Stated goal. Give the number of lines in the listing that hold the word "with". Write nothing but that number.
• • • • •
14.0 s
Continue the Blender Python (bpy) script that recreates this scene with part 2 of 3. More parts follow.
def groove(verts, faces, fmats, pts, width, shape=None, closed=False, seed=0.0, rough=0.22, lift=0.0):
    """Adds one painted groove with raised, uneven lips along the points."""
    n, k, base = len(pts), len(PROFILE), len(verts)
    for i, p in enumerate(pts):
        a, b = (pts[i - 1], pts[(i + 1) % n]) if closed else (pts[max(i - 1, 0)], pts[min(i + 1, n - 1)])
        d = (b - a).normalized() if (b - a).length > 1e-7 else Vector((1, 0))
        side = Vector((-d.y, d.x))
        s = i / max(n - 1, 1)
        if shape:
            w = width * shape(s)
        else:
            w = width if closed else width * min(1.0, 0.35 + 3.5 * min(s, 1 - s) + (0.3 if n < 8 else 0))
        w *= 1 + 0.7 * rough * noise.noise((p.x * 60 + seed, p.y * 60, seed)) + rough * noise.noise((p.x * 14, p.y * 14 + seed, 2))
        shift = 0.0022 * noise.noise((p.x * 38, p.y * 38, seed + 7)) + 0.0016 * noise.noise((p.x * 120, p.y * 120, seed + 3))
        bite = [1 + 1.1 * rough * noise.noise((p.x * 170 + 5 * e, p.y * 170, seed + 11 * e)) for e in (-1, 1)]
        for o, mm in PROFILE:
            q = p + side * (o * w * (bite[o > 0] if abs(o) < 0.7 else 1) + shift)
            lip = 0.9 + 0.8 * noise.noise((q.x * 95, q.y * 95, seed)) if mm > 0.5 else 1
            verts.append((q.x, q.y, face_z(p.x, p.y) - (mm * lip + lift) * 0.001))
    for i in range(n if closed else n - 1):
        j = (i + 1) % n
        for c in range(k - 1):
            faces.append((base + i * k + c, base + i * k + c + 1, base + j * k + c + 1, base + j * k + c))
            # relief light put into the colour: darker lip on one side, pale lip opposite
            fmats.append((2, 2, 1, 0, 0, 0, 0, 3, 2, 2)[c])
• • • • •
Correct response. 2